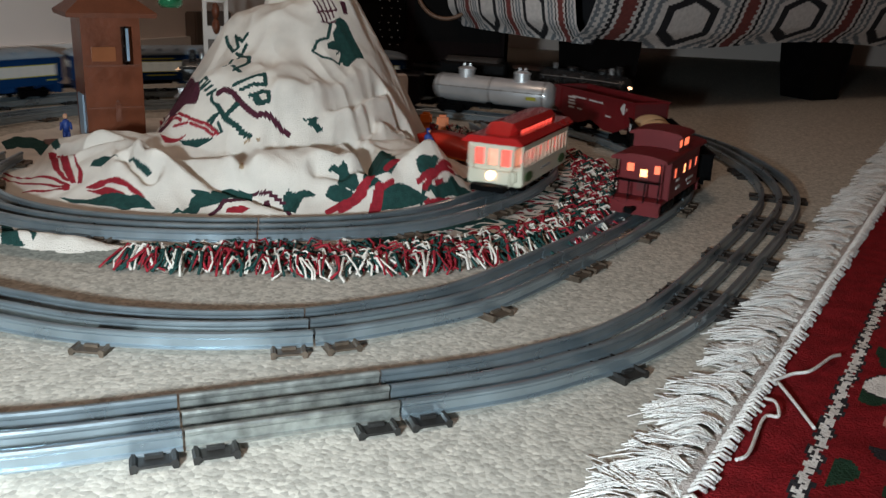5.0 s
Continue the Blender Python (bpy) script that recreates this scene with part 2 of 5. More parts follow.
def track_section(line, s0, s1, z, mat, ties, tmat, group):
    p = line.at((s0 + s1) / 2)
    t = thing("track_section", "grey tubular three-rail toy track section with black steel ties", "train track", group)
    t.location = (p[0], p[1], z)
    n = max(3, int((s1 - s0) / .012))
    for off in (-GAUGE / 2, 0, GAUGE / 2):
        bm = bmesh.new()
        st = []
        for k in range(n + 1):
            s = s0 + .0006 + (s1 - s0 - .0012) * k / n
            q, w = line.at(s), line.way(s)
            st.append(((q[0] - p[0] + w[1] * off, q[1] - p[1] - w[0] * off, 0), w))
        part("rail", sweep(bm, st, RAIL), mat, t, smooth=False)
    for s in ties:
        q, w = line.at(s), line.way(s)
        bm = bmesh.new()
        half = .0285
        m = Matrix(((w[1], w[0], 0, q[0] - p[0]), (-w[0], w[1], 0, q[1] - p[1]), (0, 0, 1, 0), (0, 0, 0, 1)))
        extrude(bm, TIE, -half, half, m)
        for off in (-GAUGE / 2, 0, GAUGE / 2):
            for d in (-.0042, .0042):
                box(bm, (off + d, 0, .0038), (.0022, .008, .0016), 0, m)
        part("tie", bm, tmat, t)
    return t


def lay(line, cuts, z, mats, tmat, group):
    for i, (a, b) in enumerate(zip(cuts, cuts[1:])):
        ln = b - a
        ties = [a + .013, b - .013] if ln < .14 else [a + .013, (a + b) / 2, b - .013]
        track_section(line, a, b, z, mats[i % len(mats)], ties, tmat, group)


def even(a, b, step):
    n = max(1, round((b - a) / step))
    return [a + (b - a) * k / n for k in range(n + 1)]


def nearest(line, x, y):
    return float(line.s[np.hypot(line.q[:, 0] - x, line.q[:, 1] - y).argmin()])


cut_o, cut_a, cut_b = nearest(outer_loop, -.470, .486), nearest(outer_loop, -.361, .455), nearest(outer_loop, -.136, .4795)
cut_c, cut_d = nearest(outer_loop, -.044, .5235), nearest(outer_loop, .142, .706)
lay(outer_loop, [cut_o - (outer_loop.length if cut_o > cut_a else 0), cut_a, cut_b], 0, [rail_blue], tie_mat, "outer track loop")
lay(outer_loop, [cut_b, cut_c], 0, [rail_worn], tie_mat, "outer track loop")
lay(outer_loop, [cut_c, cut_d] + even(cut_d, cut_o + (0 if cut_o > cut_a else outer_loop.length), .245)[1:], 0, [rail_blue], tie_mat, "outer track loop")
mid_a = nearest(middle_loop, -.108, .60)
lay(middle_loop, even(mid_a, mid_a + middle_loop.length, .225), 0, [rail_blue], tie_brown, "middle track loop")
lay(inner_line, even(0, inner_line.length, .225), .006, [rail_blue], tie_brown, "inner track")


# ---- blanket heap, rug, sofa ----
def patterned(name, nu, nv, place, choose, mats, parent=None, smooth=True, thick=0.0):
    """A fine woven sheet; each stitch takes its yarn from choose(u, v)."""
    verts, faces, which = [], [], []
    for j in range(nv + 1):
        for i in range(nu + 1):
            verts.append(place(i / nu, j / nv))
    for j in range(nv):
        for i in range(nu):
            k = choose((i + .5) / nu, (j + .5) / nv)
            if k is None:
                continue
            a = j * (nu + 1) + i
            faces.append((a, a + 1, a + nu + 2, a + nu + 1))
            which.append(k)
    me = bpy.data.meshes.new(name)
    me.from_pydata(verts, [], faces)
    for m in mats:
        me.materials.append(m)
    me.polygons.foreach_set("material_index", which)
    me.polygons.foreach_set("use_smooth", [smooth] * len(faces))
    me.update()
    ob = new(name, me)
    if parent is not None:
        ob.parent = parent
    return ob


yarn_white = material("cream cotton yarn", (.74, .70, .64), .95, 0, .10, 35, .7, 900, specular=.15)
yarn_green = material("dark green yarn", (.018, .060, .055), .95, 0, .2, 200, .7, 900, specular=.15)
yarn_red = material("crimson yarn", (.30, .022, .035), .95, 0, .2, 200, .7, 900, specular=.15)
yarn_tan = material("tan cotton yarn", (.42, .31, .20), .95, 0, .2, 200, .7, 900, specular=.15)
yarn_plum = material("plum yarn", (.075, .02, .035), .95, 0, .2, 200, .7, 900, specular=.15)


def smooth_step(a, b, x):
    t = min(max((x - a) / (b - a), 0), 1)
    return t * t * (3 - 2 * t)


# the blanket's outline about its middle: radius by bearing
HEAP = (-.21, 1.03)
RIM = [(0, .325), (30, .315), (60, .30), (90, .34), (120, .37), (150, .40), (180, .41), (192, .405), (207, .380), (225, .392), (245, .361), (255, .345), (262, .324), (285, .322), (305, .330), (325, .325), (345, .312), (360, .315)]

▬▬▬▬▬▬

_WORK TO BE COMPLETED_.
Please transcribe the material above exactly as written. Leave the pictures out.

_ANSWER FOR THE TASK_.
5.0 s
Continue the Blender Python (bpy) script that recreates this scene with part 2 of 5. More parts follow.
def track_section(line, s0, s1, z, mat, ties, tmat, group):
    p = line.at((s0 + s1) / 2)
    t = thing("track_section", "grey tubular three-rail toy track section with black steel ties", "train track", group)
    t.location = (p[0], p[1], z)
    n = max(3, int((s1 - s0) / .012))
    for off in (-GAUGE / 2, 0, GAUGE / 2):
        bm = bmesh.new()
        st = []
        for k in range(n + 1):
            s = s0 + .0006 + (s1 - s0 - .0012) * k / n
            q, w = line.at(s), line.way(s)
            st.append(((q[0] - p[0] + w[1] * off, q[1] - p[1] - w[0] * off, 0), w))
        part("rail", sweep(bm, st, RAIL), mat, t, smooth=False)
    for s in ties:
        q, w = line.at(s), line.way(s)
        bm = bmesh.new()
        half = .0285
        m = Matrix(((w[1], w[0], 0, q[0] - p[0]), (-w[0], w[1], 0, q[1] - p[1]), (0, 0, 1, 0), (0, 0, 0, 1)))
        extrude(bm, TIE, -half, half, m)
        for off in (-GAUGE / 2, 0, GAUGE / 2):
            for d in (-.0042, .0042):
                box(bm, (off + d, 0, .0038), (.0022, .008, .0016), 0, m)
        part("tie", bm, tmat, t)
    return t


def lay(line, cuts, z, mats, tmat, group):
    for i, (a, b) in enumerate(zip(cuts, cuts[1:])):
        ln = b - a
        ties = [a + .013, b - .013] if ln < .14 else [a + .013, (a + b) / 2, b - .013]
        track_section(line, a, b, z, mats[i % len(mats)], ties, tmat, group)


def even(a, b, step):
    n = max(1, round((b - a) / step))
    return [a + (b - a) * k / n for k in range(n + 1)]


def nearest(line, x, y):
    return float(line.s[np.hypot(line.q[:, 0] - x, line.q[:, 1] - y).argmin()])


cut_o, cut_a, cut_b = nearest(outer_loop, -.470, .486), nearest(outer_loop, -.361, .455), nearest(outer_loop, -.136, .4795)
cut_c, cut_d = nearest(outer_loop, -.044, .5235), nearest(outer_loop, .142, .706)
lay(outer_loop, [cut_o - (outer_loop.length if cut_o > cut_a else 0), cut_a, cut_b], 0, [rail_blue], tie_mat, "outer track loop")
lay(outer_loop, [cut_b, cut_c], 0, [rail_worn], tie_mat, "outer track loop")
lay(outer_loop, [cut_c, cut_d] + even(cut_d, cut_o + (0 if cut_o > cut_a else outer_loop.length), .245)[1:], 0, [rail_blue], tie_mat, "outer track loop")
mid_a = nearest(middle_loop, -.108, .60)
lay(middle_loop, even(mid_a, mid_a + middle_loop.length, .225), 0, [rail_blue], tie_brown, "middle track loop")
lay(inner_line, even(0, inner_line.length, .225), .006, [rail_blue], tie_brown, "inner track")


# ---- blanket heap, rug, sofa ----
def patterned(name, nu, nv, place, choose, mats, parent=None, smooth=True, thick=0.0):
    """A fine woven sheet; each stitch takes its yarn from choose(u, v)."""
    verts, faces, which = [], [], []
    for j in range(nv + 1):
        for i in range(nu + 1):
            verts.append(place(i / nu, j / nv))
    for j in range(nv):
        for i in range(nu):
            k = choose((i + .5) / nu, (j + .5) / nv)
            if k is None:
                continue
            a = j * (nu + 1) + i
            faces.append((a, a + 1, a + nu + 2, a + nu + 1))
            which.append(k)
    me = bpy.data.meshes.new(name)
    me.from_pydata(verts, [], faces)
    for m in mats:
        me.materials.append(m)
    me.polygons.foreach_set("material_index", which)
    me.polygons.foreach_set("use_smooth", [smooth] * len(faces))
    me.update()
    ob = new(name, me)
    if parent is not None:
        ob.parent = parent
    return ob


yarn_white = material("cream cotton yarn", (.74, .70, .64), .95, 0, .10, 35, .7, 900, specular=.15)
yarn_green = material("dark green yarn", (.018, .060, .055), .95, 0, .2, 200, .7, 900, specular=.15)
yarn_red = material("crimson yarn", (.30, .022, .035), .95, 0, .2, 200, .7, 900, specular=.15)
yarn_tan = material("tan cotton yarn", (.42, .31, .20), .95, 0, .2, 200, .7, 900, specular=.15)
yarn_plum = material("plum yarn", (.075, .02, .035), .95, 0, .2, 200, .7, 900, specular=.15)


def smooth_step(a, b, x):
    t = min(max((x - a) / (b - a), 0), 1)
    return t * t * (3 - 2 * t)


# the blanket's outline about its middle: radius by bearing
HEAP = (-.21, 1.03)
RIM = [(0, .325), (30, .315), (60, .30), (90, .34), (120, .37), (150, .40), (180, .41), (192, .405), (207, .380), (225, .392), (245, .361), (255, .345), (262, .324), (285, .322), (305, .330), (325, .325), (345, .312), (360, .315)]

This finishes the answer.